Run virtual servers on-demand. The free tier includes 750 hours per month of t2.micro or t3.micro instances for both Linux and Windows — enough to keep one instance running 24/7 all month.

750 hrs/mo t2.micro / t3.micro 12-month
Storage

Amazon S3

Store and retrieve any amount of data. The free tier gives you 5 GB of standard storage with generous request allowances — plenty for hosting static assets, backups, or serving a small website.

5 GB storage 20K GET reqs 2K PUT reqs
Database

Amazon DynamoDB

A fully managed NoSQL database with single-digit millisecond performance. The always-free tier is generous enough to power small applications and prototypes indefinitely.

25 GB storage 25 read units 25 write units
Serverless

AWS Lambda

Run code without provisioning servers. The always-free allowance is substantial — enough to handle lightweight APIs, automation scripts, and event-driven processing at no cost forever.

1M requests/mo 400K GB-sec Always free
Database

Amazon RDS

Managed relational databases supporting MySQL, PostgreSQL, MariaDB, and more. Run a db.t2.micro or db.t3.micro instance continuously for a year — ideal for development and testing environments.

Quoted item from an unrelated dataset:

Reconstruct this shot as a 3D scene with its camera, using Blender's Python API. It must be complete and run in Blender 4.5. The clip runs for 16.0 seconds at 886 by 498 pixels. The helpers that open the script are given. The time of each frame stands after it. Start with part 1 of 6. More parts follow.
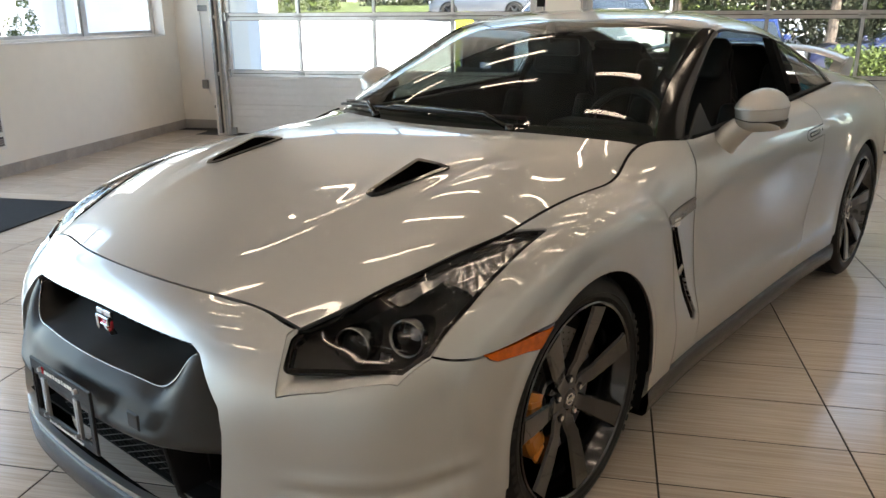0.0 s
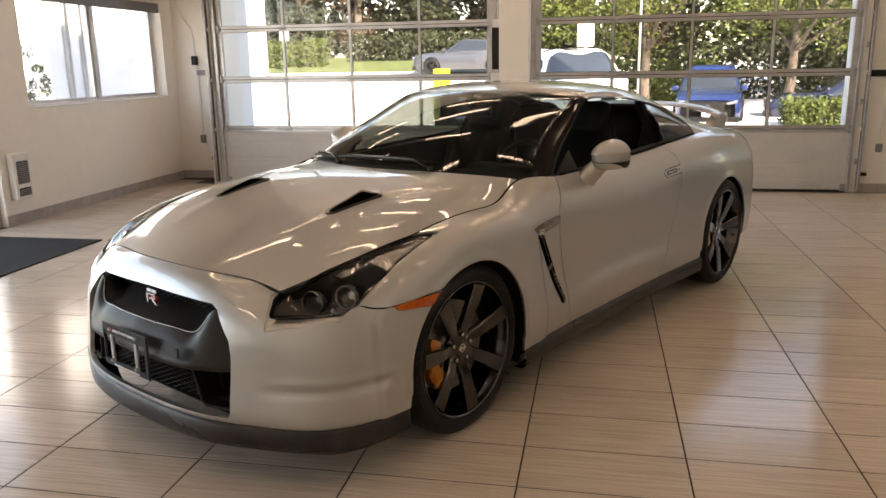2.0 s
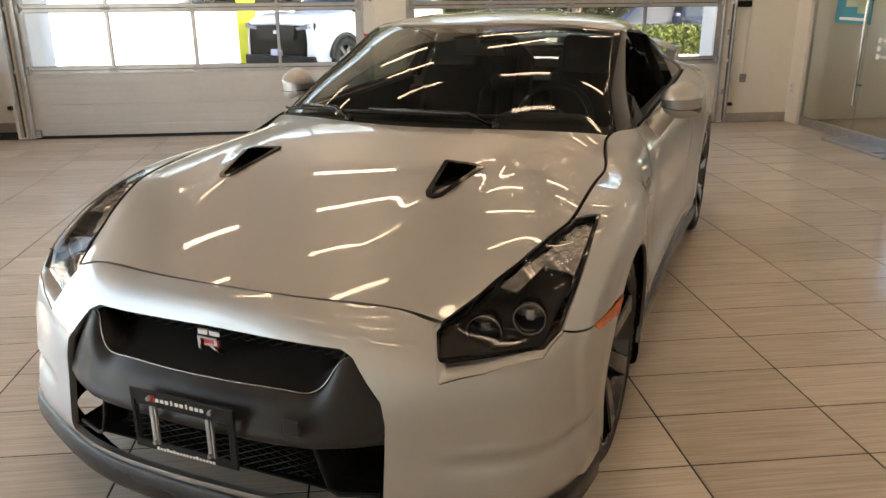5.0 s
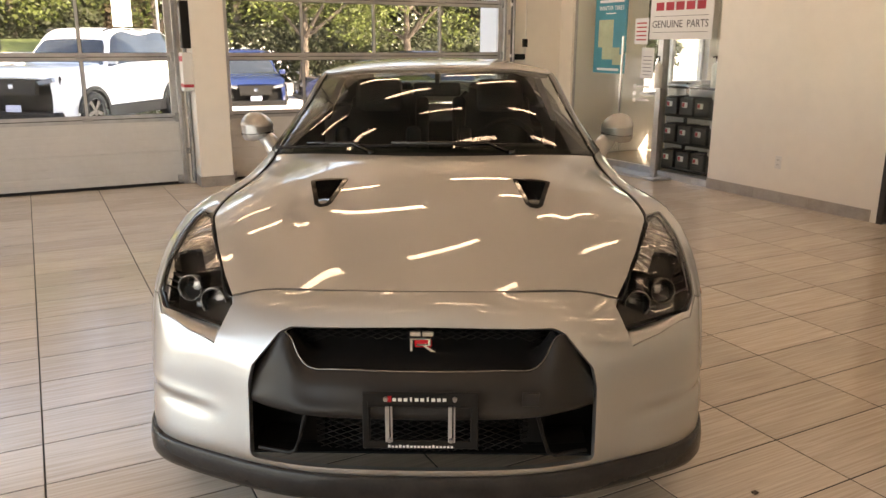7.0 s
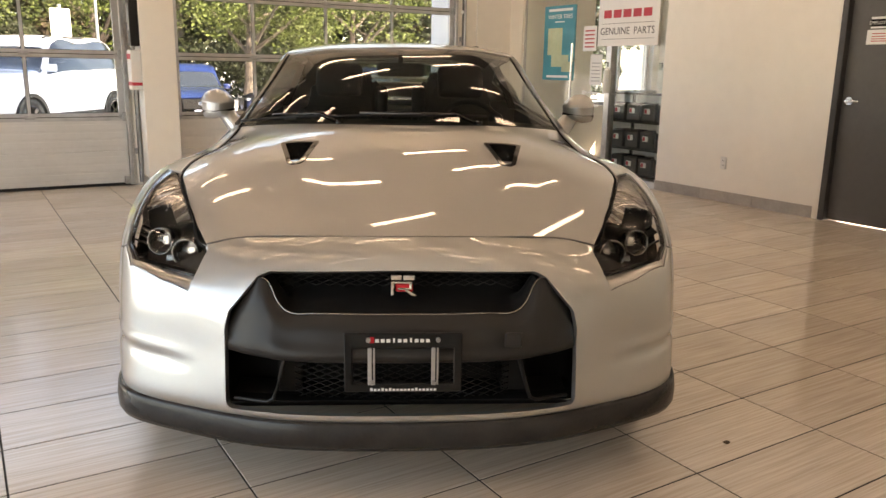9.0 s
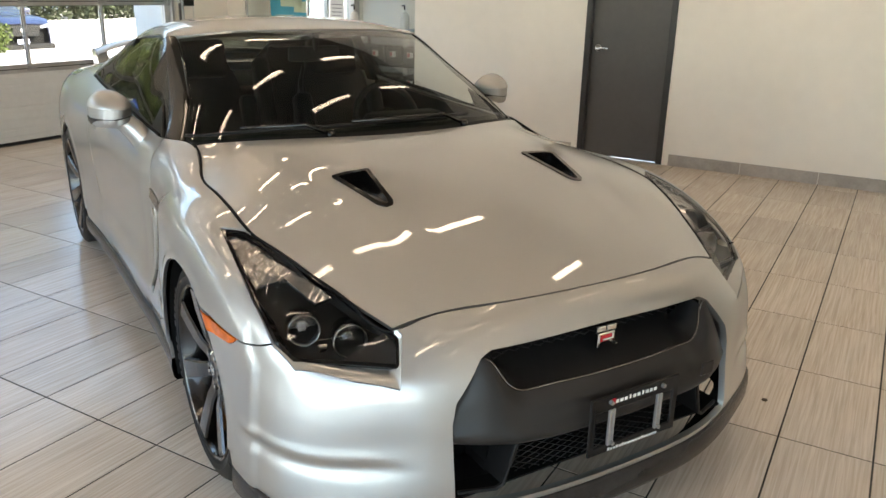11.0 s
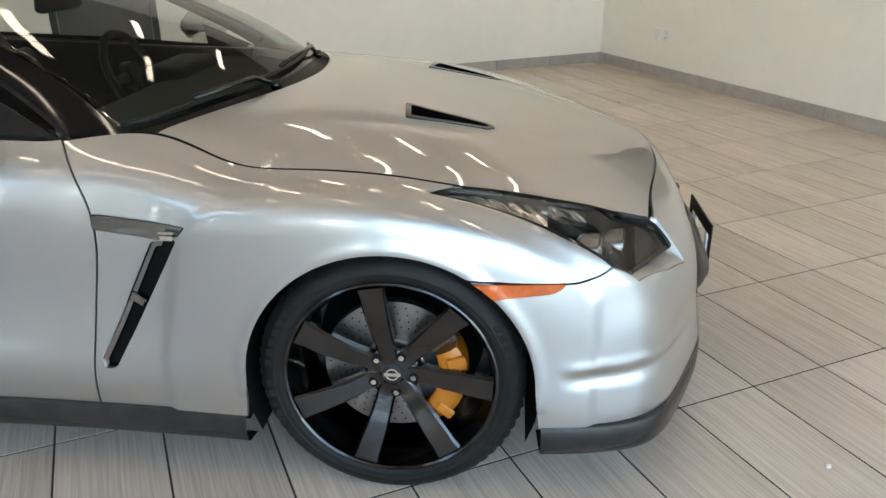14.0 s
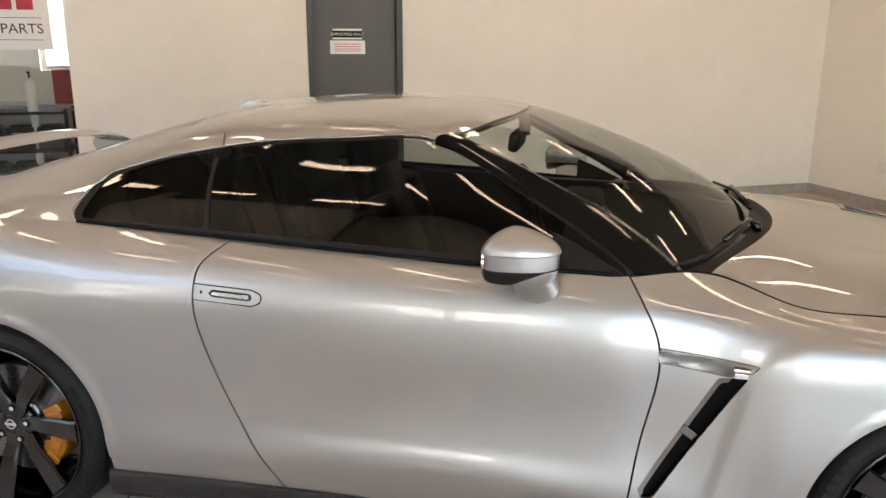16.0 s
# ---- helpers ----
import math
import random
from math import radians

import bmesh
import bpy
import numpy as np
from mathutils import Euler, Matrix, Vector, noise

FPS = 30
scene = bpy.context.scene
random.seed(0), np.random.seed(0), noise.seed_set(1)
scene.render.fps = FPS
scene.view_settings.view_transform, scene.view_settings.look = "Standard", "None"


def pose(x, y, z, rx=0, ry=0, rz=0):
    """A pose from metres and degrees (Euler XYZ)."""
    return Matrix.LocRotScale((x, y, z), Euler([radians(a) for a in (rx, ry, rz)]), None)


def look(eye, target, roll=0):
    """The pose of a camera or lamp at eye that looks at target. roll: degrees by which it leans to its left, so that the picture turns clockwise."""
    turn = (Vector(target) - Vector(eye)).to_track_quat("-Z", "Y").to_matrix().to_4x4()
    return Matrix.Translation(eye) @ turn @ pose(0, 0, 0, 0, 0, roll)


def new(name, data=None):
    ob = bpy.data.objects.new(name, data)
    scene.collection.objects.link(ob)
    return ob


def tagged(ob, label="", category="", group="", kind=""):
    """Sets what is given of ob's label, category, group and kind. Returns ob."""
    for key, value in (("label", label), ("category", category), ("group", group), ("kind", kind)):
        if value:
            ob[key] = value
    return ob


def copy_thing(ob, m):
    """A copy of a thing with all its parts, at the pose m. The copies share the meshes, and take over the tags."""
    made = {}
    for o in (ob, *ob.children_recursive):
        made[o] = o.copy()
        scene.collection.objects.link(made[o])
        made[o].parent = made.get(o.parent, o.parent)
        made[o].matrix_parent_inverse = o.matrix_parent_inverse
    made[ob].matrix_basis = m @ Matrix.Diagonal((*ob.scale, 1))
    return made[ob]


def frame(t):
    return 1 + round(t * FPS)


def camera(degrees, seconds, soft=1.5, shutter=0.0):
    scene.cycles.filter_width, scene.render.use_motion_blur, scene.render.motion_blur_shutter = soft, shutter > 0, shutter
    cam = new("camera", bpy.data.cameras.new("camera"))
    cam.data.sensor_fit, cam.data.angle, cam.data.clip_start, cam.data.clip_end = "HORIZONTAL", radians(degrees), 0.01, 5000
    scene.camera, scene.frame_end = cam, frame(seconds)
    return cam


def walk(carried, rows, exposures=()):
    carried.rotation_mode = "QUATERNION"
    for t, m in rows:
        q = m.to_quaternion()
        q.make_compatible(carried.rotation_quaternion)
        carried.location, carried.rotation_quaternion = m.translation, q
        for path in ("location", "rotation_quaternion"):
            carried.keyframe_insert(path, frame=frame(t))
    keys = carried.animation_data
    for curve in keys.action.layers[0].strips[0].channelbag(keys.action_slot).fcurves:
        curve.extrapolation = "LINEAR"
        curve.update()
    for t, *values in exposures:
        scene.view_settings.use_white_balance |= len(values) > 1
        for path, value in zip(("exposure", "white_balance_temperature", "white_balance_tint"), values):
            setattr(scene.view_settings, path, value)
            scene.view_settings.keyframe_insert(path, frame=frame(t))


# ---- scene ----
# ---- camera and walk ----
cam = camera(59.46, 16.0)
ROWS = (
    (0.0, pose(1.851, -1.671, 1.365, 72.94, 0.30, 40.32)),
    (0.5, pose(2.218, -1.982, 1.425, 73.69, 0.16, 41.06)),
    (1.0, pose(2.513, -2.180, 1.439, 74.78, 0.42, 40.44)),
    (1.5, pose(2.679, -2.298, 1.467, 75.81, 0.85, 40.05)),
    (2.0, pose(2.727, -2.335, 1.480, 76.52, 0.93, 39.51)),
    (2.5, pose(2.729, -2.354, 1.492, 76.69, 0.69, 38.62)),
    (3.0, pose(2.629, -2.324, 1.495, 76.16, 0.25, 37.11)),
    (3.2, pose(2.527, -2.309, 1.478, 75.77, 0.03, 36.38)),
    (5.3, pose(1.016, -2.281, 1.475, 71.06, 0.53, 18.69)),
    (5.5, pose(0.846, -2.264, 1.460, 71.19, 0.54, 15.94)),
    (6.0, pose(0.427, -2.352, 1.464, 72.00, 0.43, 9.26)),
    (6.5, pose(0.157, -2.643, 1.456, 73.43, 0.14, 4.11)),
    (7.0, pose(0.086, -2.926, 1.443, 75.26, -0.19, 0.77)),
    (7.5, pose(0.016, -2.940, 1.312, 77.23, -0.41, -1.08)),
    (8.0, pose(0.033, -2.934, 1.021, 78.44, -0.69, -2.03)),
    (8.5, pose(0.033, -2.930, 0.867, 79.03, -0.88, -2.70)),
    (9.0, pose(-0.019, -2.974, 1.218, 77.01, -0.92, -3.30)),
    (9.2, pose(-0.080, -3.023, 1.402, 75.36, -0.64, -4.06)),
    (11.3, pose(-1.623, -2.072, 1.520, 71.08, -0.39, -36.76)),
    (11.5, pose(-1.728, -1.940, 1.488, 70.91, 0.51, -40.37)),
    (12.0, pose(-1.995, -1.531, 1.478, 69.73, 1.61, -50.05)),
    (12.5, pose(-2.238, -1.122, 1.476, 67.73, 2.29, -61.44)),
    (13.0, pose(-2.351, -0.736, 1.434, 65.76, 2.15, -72.46)),
    (13.5, pose(-2.490, -0.460, 1.435, 65.35, 1.38, -80.84)),
    (14.0, pose(-2.609, -0.299, 1.449, 67.06, 0.53, -84.90)),
    (14.5, pose(-2.661, -0.159, 1.491, 70.22, -0.27, -84.90)),
    (15.0, pose(-2.678, 0.117, 1.563, 73.54, -0.85, -82.18)),
    (15.5, pose(-2.761, 0.475, 1.558, 75.31, -0.83, -79.14)),
    (16.0, pose(-2.854, 0.903, 1.547, 75.32, -0.14, -77.84)),
)
EXPOSURES = (
    (0.0, 2.70, 6600, 13),
    (0.6, 2.43, 8000, 23),
    (1.5, 2.40, 7900, 23),
    (3.0, 2.40, 7900, 23),
    (5.5, 2.59, 7900, 18),
    (6.5, 2.56, 8700, 24),
    (7.0, 2.62, 8700, 24),
    (9.0, 2.68, 8300, 22),
    (11.3, 2.78, 6800, 12),
    (14.5, 2.84, 6300, 10),
    (15.0, 2.77, 6300, 9),
    (15.5, 2.66, 7200, 20),
    (16.0, 2.70, 7300, 21),
)
walk(cam, ROWS, EXPOSURES)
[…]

750 hrs/mo 20 GB storage 12-month
Messaging

Amazon SNS

Publish messages to subscribers or endpoints at scale. The always-free tier supports mobile push notifications, email delivery, and cross-service messaging for event-driven architectures.

1M publishes 100K HTTP deliveries Always free

How to Avoid Surprise Charges

The Free Tier is generous, but it won’t warn you loudly before you exceed its limits. Charges can accumulate silently if you’re not paying attention. Here’s how to stay protected.

  • 01

    Enable Free Tier Usage Alerts

    In the AWS Billing Console, turn on Free Tier usage alerts. AWS will email you when your usage reaches 85% of any service’s free limit, giving you time to react before charges begin.

  • 02

    Set a Zero-Dollar Budget

    Create an AWS Budget with a $0.01 threshold. This acts as a trip wire — you’ll get an immediate notification the moment any charge appears on your account, no matter how small.

  • 03

    Check the Billing Dashboard Weekly

    Make it a habit to review the Free Tier usage section in the Billing Console. It shows your current consumption against each service’s limit in an easy-to-read bar chart format.

  • 04

    Terminate Resources You’re Not Using

    Idle EC2 instances, unattached EBS volumes, and forgotten load balancers are the most common sources of unexpected charges. If you’re done experimenting, clean up immediately.

  • 05

    Know Your 12-Month Expiration Date

    Mark the anniversary of your AWS account creation on your calendar. When the 12-month window closes, services like EC2 and S3 will start billing at standard rates without any warning.

Pro tip

Combine Lambda (always free) with DynamoDB (always free) to build lightweight APIs and microservices that will genuinely cost you nothing — even after your 12-month window expires.

Final Thoughts

The AWS Free Tier is more than a marketing tool — it’s a legitimate platform for learning, prototyping, and even running small production workloads. The key is understanding which category each service falls into, knowing your limits, and setting up alerts so you’re never caught off guard.

Start with EC2 and S3 for the basics, pair Lambda with DynamoDB for serverless experiments, and always set a billing alert before you provision anything. That simple discipline will let you explore AWS freely and fearlessly.